_BRIEF:_ Without the pictures, return all of the material exactly as written.

_PROVIDED DATA:_
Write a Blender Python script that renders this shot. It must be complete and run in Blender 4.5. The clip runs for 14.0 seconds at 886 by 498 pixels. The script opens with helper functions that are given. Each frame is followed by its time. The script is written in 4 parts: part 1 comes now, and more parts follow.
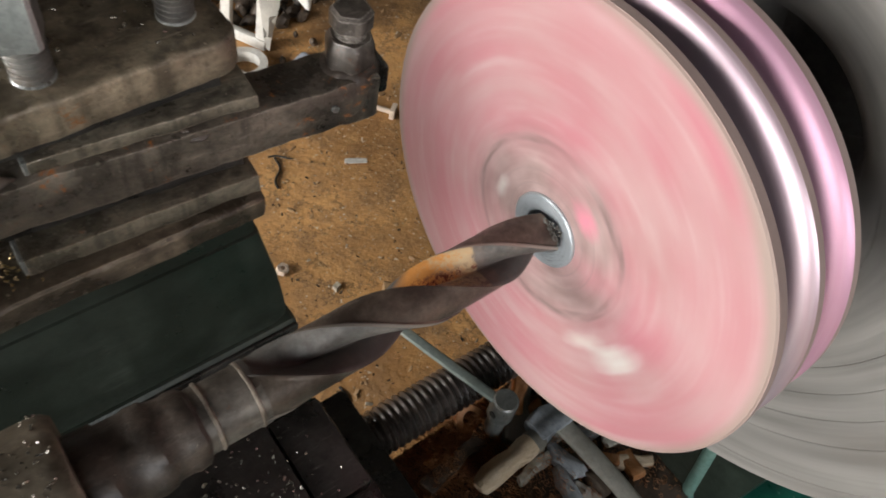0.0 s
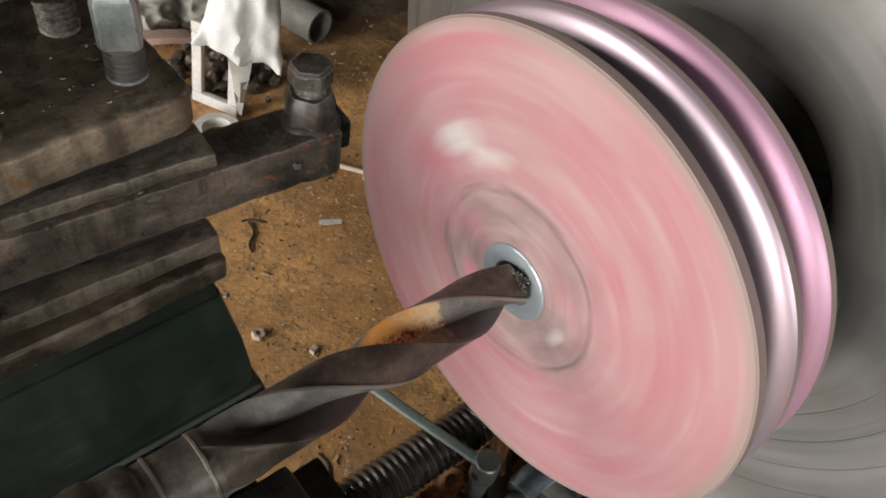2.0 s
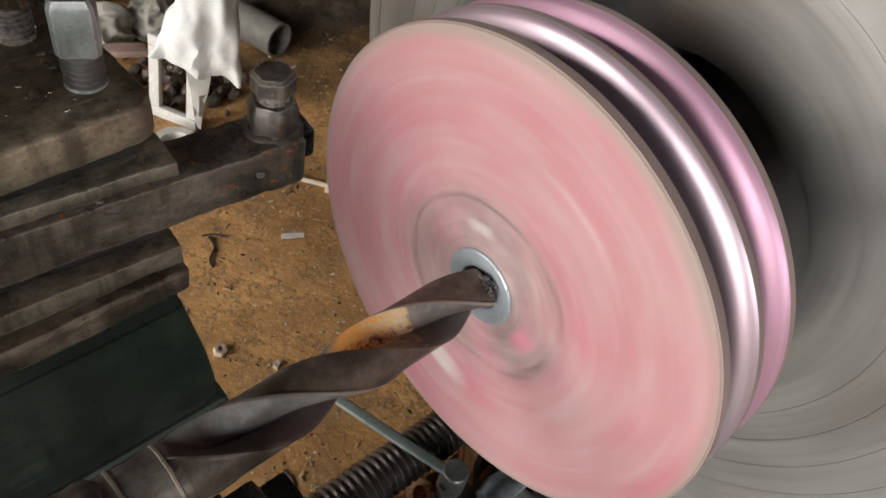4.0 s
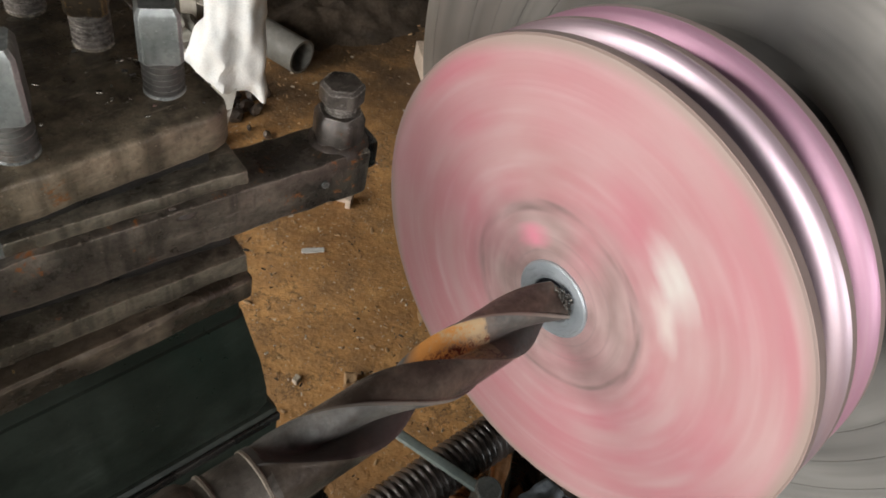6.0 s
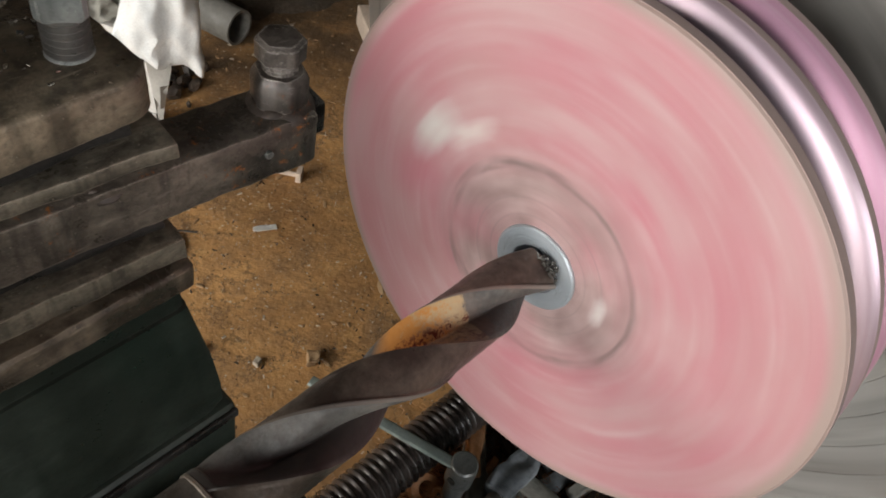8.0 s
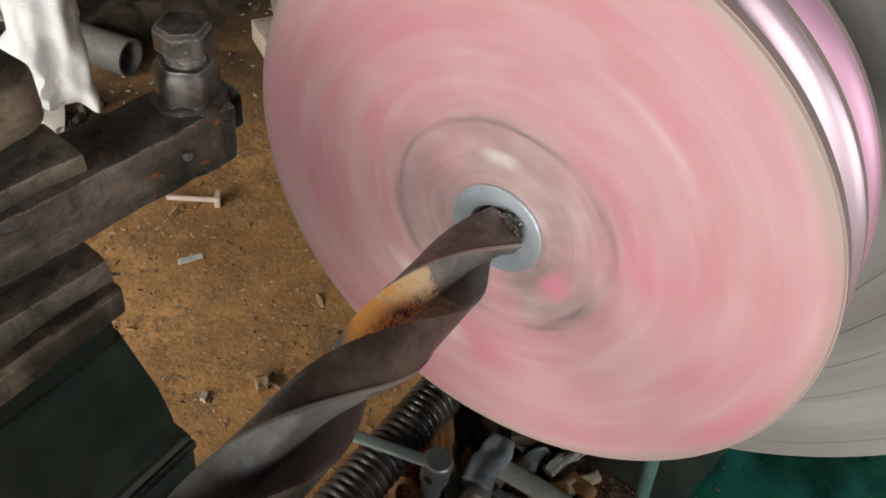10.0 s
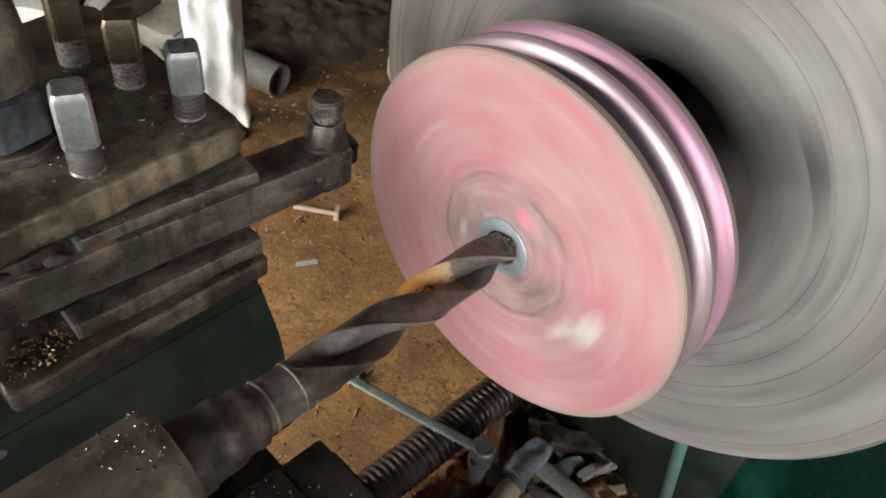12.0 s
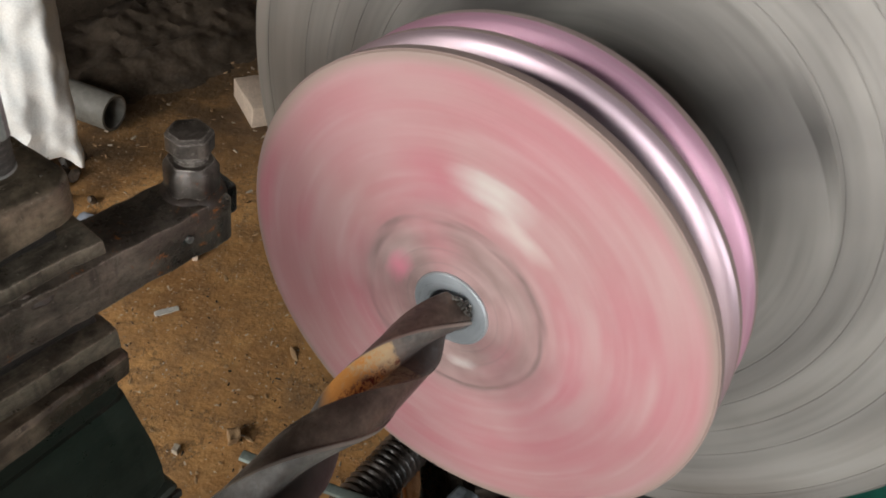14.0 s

_WRITTEN ANSWER:_
Write a Blender Python script that renders this shot. It must be complete and run in Blender 4.5. The clip runs for 14.0 seconds at 886 by 498 pixels. The script opens with helper functions that are given. Each frame is followed by its time. The script is written in 4 parts: part 1 comes now, and more parts follow.
0.0 s
2.0 s
4.0 s
6.0 s
8.0 s
10.0 s
12.0 s
14.0 s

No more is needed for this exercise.